By Aseel Akhras
International law experts agree that the US administration does not have the legal capacity to legalize settlements, and that the recent announcement by its secretary of state comes in response to the European Court of Justice's decision to label settlement goods and the international consensus to renew the mandate of the United Nations Relief and Works Agency for Palestine Refugees (UNRWA).
Mike Pompeo announced yesterday that his country no longer considers settlements in the occupied West Bank "inconsistent with international law."
The lawyer and expert in international law, Salah Mousa, said that the Pompeo declaration is a political statement and does not have any legal impact, noting that the US has no right to change the legal facts.
He said the announcement came in response to the European Court of Justice, which ruled to label the goods from settlements in the occupied Palestinian territories.
Mousa said that the US administration's current position is just another one in its anti-Palestinian decision, namely recognizing Jerusalem as the capital of Israel and moving its embassy to it, ending financial support for UNRWA and trying to end its mandate, and closing the Palestine Liberation Organization (PLO) office in Washington, which affirms that this administration does not give value to international law.
On how to confront these decisions, Mousa explained that the PLO should seek an advisory opinion from the International Court of Justice, open the file of settlements as a war crime, prosecute US companies dealing with settlements, and launch lawsuits by Palestinians holding American citizenship against the Israeli occupation and its companies in the American courts.
He called for continuing the diplomatic battle, in addition to taking unified Arab decisions and positions, and raising the Pompeo declaration and its repercussions in international forums.
For his part, international law expert Hanna Issa said the US is not authorized to act against international law and UN resolutions, especially those on the settlements.
In 1967, the United States recognized that the Palestinian territories in the West Bank, including East Jerusalem, and the Gaza Strip, were occupied, and that the Hague and Geneva Conventions were applicable to them, he said.
The United States also voted for UN Security Council Resolutions 242 and 338, which considered the West Bank, including East Jerusalem, and the Gaza Strip as occupied territory, and therefore considered the settlements illegal.
Issa said that what Pompeo announced on the settlements does not reflect the opinion of the international community, pointing out that the countries of the world without exception, even US allies, consider the settlements illegal, not mentioning that the declaration violates international law and the Charter of the United Nations.
Justice Minister Mohammed Shalaldeh said that this declaration, which set a dangerous precedent, encourages violations of international law and UN resolutions, undermines efforts to achieve peace and increases tension, violence and instability in the region to a point that will threaten world peace and security.

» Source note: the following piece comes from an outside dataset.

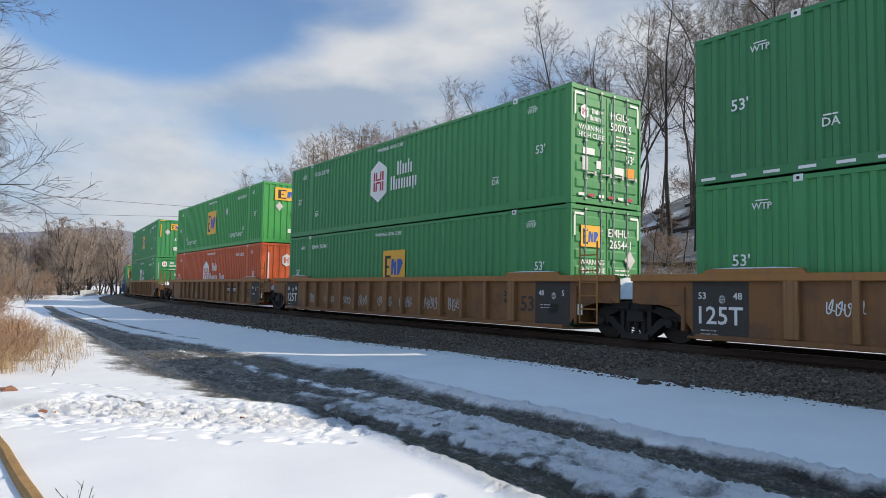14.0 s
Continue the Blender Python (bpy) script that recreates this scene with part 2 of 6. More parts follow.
def fade_material(name, low, high, z0, z1):
    """Spray paint that fades from one colour into another up the side."""
    m = material(name, low, 0.7)
    nt = m.node_tree
    co = node(nt, "ShaderNodeTexCoord")
    sep = node(nt, "ShaderNodeSeparateXYZ")
    nt.links.new(co.outputs["Object"], sep.inputs["Vector"])
    n = node(nt, "ShaderNodeTexNoise", Scale=1.3, Detail=5.0)
    nt.links.new(co.outputs["Object"], n.inputs["Vector"])
    add = node(nt, "ShaderNodeMath", operation="MULTIPLY_ADD")
    nt.links.new(n.outputs["Fac"], add.inputs[0])
    add.inputs[1].default_value = 0.9
    nt.links.new(sep.outputs["Y"], add.inputs[2])
    r = node(nt, "ShaderNodeMapRange")
    for k, v in zip(("From Min", "From Max"), (z0 + 0.45, z1 + 0.45)):
        r.inputs[k].default_value = v
    nt.links.new(add.outputs[0], r.inputs["Value"])
    mix = node(nt, "ShaderNodeMix", data_type="RGBA")
    mix.inputs["A"].default_value, mix.inputs["B"].default_value = (*low, 1), (*high, 1)
    nt.links.new(r.outputs["Result"], mix.inputs["Factor"])
    nt.links.new(mix.outputs["Result"], nt.nodes["Principled BSDF"].inputs["Base Color"])
    return m


GRAFFITI_FADE = fade_material("teal_to_sand_spray_paint", (0.06, 0.25, 0.31), (0.46, 0.38, 0.23), 1.25, 1.75)
GRAFFITI_SAND = material("sand_spray_paint", (0.50, 0.42, 0.25), 0.7, spots=(0.40, 0.36, 0.26))
GRAFFITI_BLUE = material("blue_spray_paint", (0.05, 0.22, 0.36), 0.7)
GRAFFITI_DARK = material("smoke_grey_spray_paint", (0.050, 0.045, 0.050), 0.7, spots=(0.07, 0.055, 0.055))
GRAFFITI_ROSE = material("dusty_rose_spray_paint", (0.21, 0.135, 0.145), 0.7, spots=(0.13, 0.075, 0.075), spot_scale=1.6, spot_amount=0.8)
GRAFFITI_SILVER = material("silver_spray_paint", (0.30, 0.30, 0.30), 0.5, spots=(0.22, 0.21, 0.21))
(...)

He called on the International Criminal Court (ICC) Prosecutor to expedite the settlement complaint filed by the State of Palestine, taking into account the statements of the US Secretary of State and the approval of the US President to move the US Embassy to Jerusalem.
He recalled the overwhelming adoption by the UN Security Council in 2016 of resolution 2334 condemning settlements and calling for a halt to their construction in the occupied Palestinian territory, and which stressed that all states should not provide any assistance to Israel specifically if used in settlement activities.
The Minister of Justice said that the foreign policy of the United States completely contradicts with international law because of the clear breach of the provisions of the Fourth Geneva Convention, and at the same time it involves an encroachment on the UN.
He considered that Pompeo’s declaration is reminiscent of the Balfour Declaration on the 102nd anniversary of the old promise, but this time by an American official.
"With that declaration, the United States becomes an accomplice in the crime of settlements with the occupying Power, and the International Criminal Court has the right to prosecute US officials for this decision, including President Trump and his Secretary of State," he said.